A PRAYER FOR OUR NATION
1967 – Rosanne Bittner
God, save our country! We love it so.
Lend us Thy hand. In Thee let us grow.
Will man never learn that when empty of Thee,
A nation must perish? Oh, why can’t they see?
It was Thee who did make us, and through Thee we grew
To be what we are. Thou art the clue.
Lord, let us not lose Thee! We need Thee as our Guide.
Else we would lose face, for Thou art our pride!
God, please take this nation. Hold it in Thy hand.
And make us remember our love for this land.
God, don’t let us lose the things we stand for.
Those things are what make us. They open the door.
The door to all freedom, let it not close!
Let us keep it open and fight freedom’s foes!
God help us stamp out the evil and wrong.

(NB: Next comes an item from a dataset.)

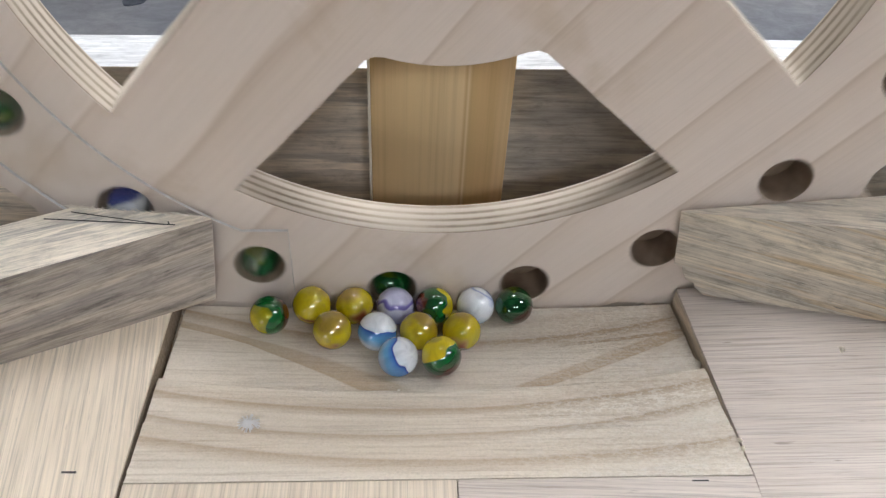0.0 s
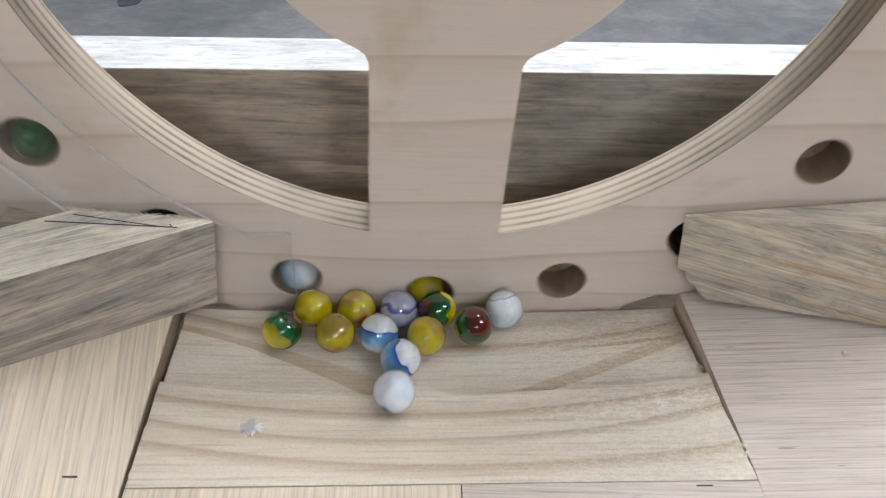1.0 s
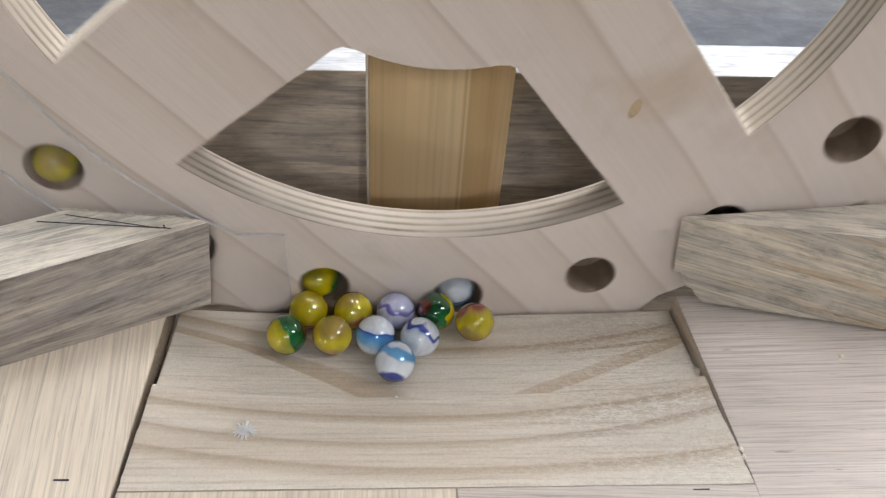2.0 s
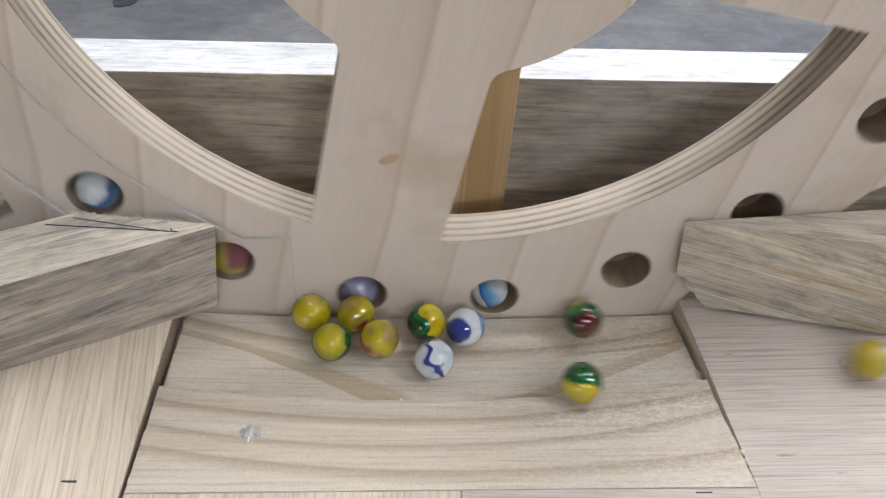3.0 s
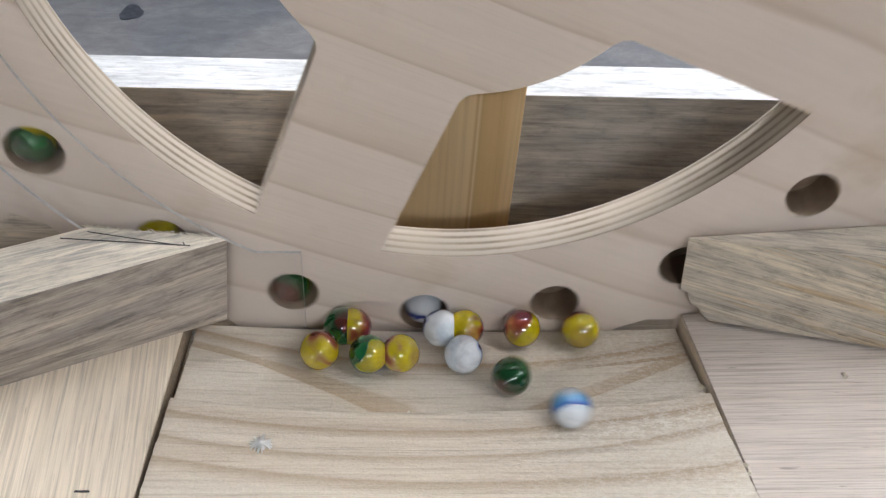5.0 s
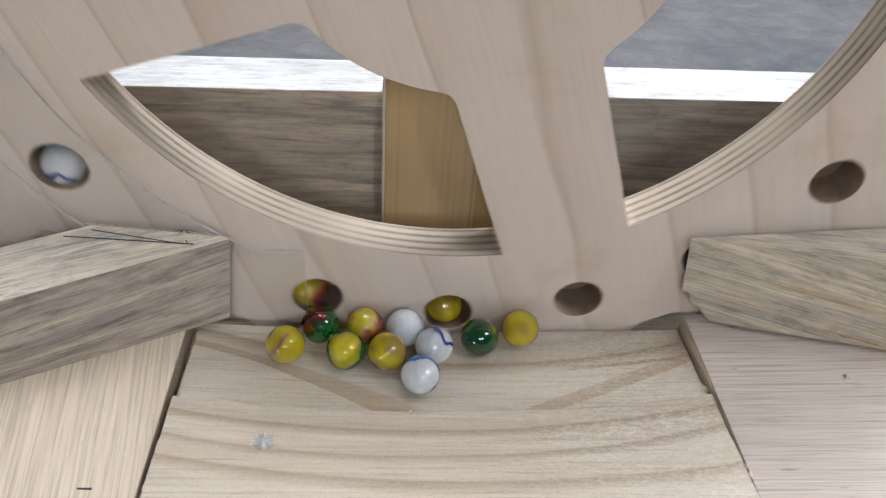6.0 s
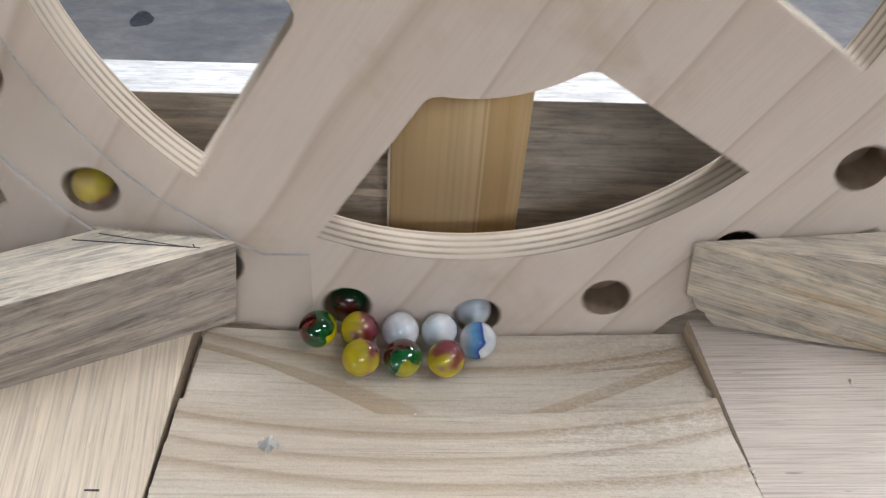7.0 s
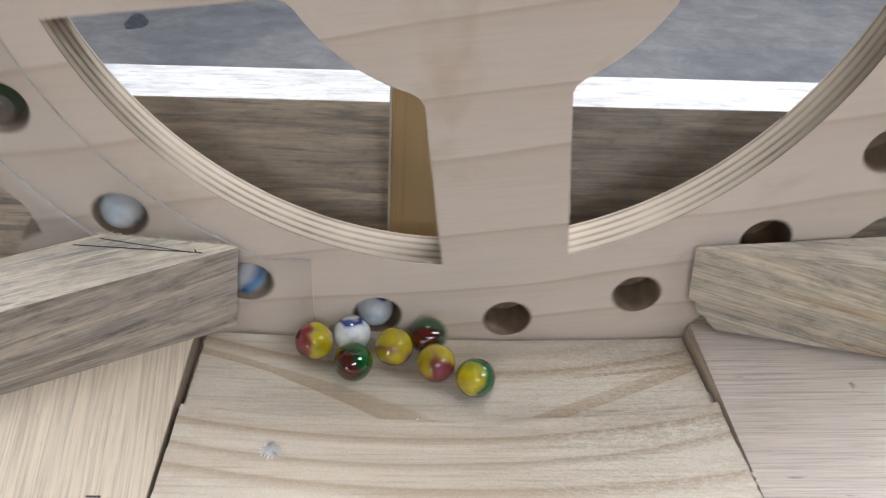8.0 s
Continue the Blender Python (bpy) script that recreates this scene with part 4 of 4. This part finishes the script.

Let us gladly sing our nation’s sweet song.
Remind all the young of the treasure they hold –
Of long-vanished people who formed wealth untold.
Fill the hearts of this nation with love and with pride
In their homeland of beauty. Let us abide …
In Thy trustworthy care … And, Lord, let us fall
On our knees for forgiveness for the sin of us all.
The sin of forgetting that only through Thee
Did we mold such a nation, so rich and so free!
For, Lord, without Thee we surely will die,
And fall in the footsteps of nations gone by.
Those nations who left Thee behind on life’s way,
And without Thy counsel fell into decay.
God, help our country! Keep it alive!
And on They good words let our people thrive!
God, fill our country! Seep into its core.
Lend us Thy courage through strife and through war.
Our forefathers made us. May we ne’er forget
How they fought and they died - how they shed blood and sweat …
To give us the freedom we so lightly take.
Oh, Lord to forget this is such a mistake!
We thank Thee, dear Father for this nation of ours,
For food, health and shelter, and a lead in world power.
We look up to Thee, our help and our friend.
May we remain great, until the world’s end!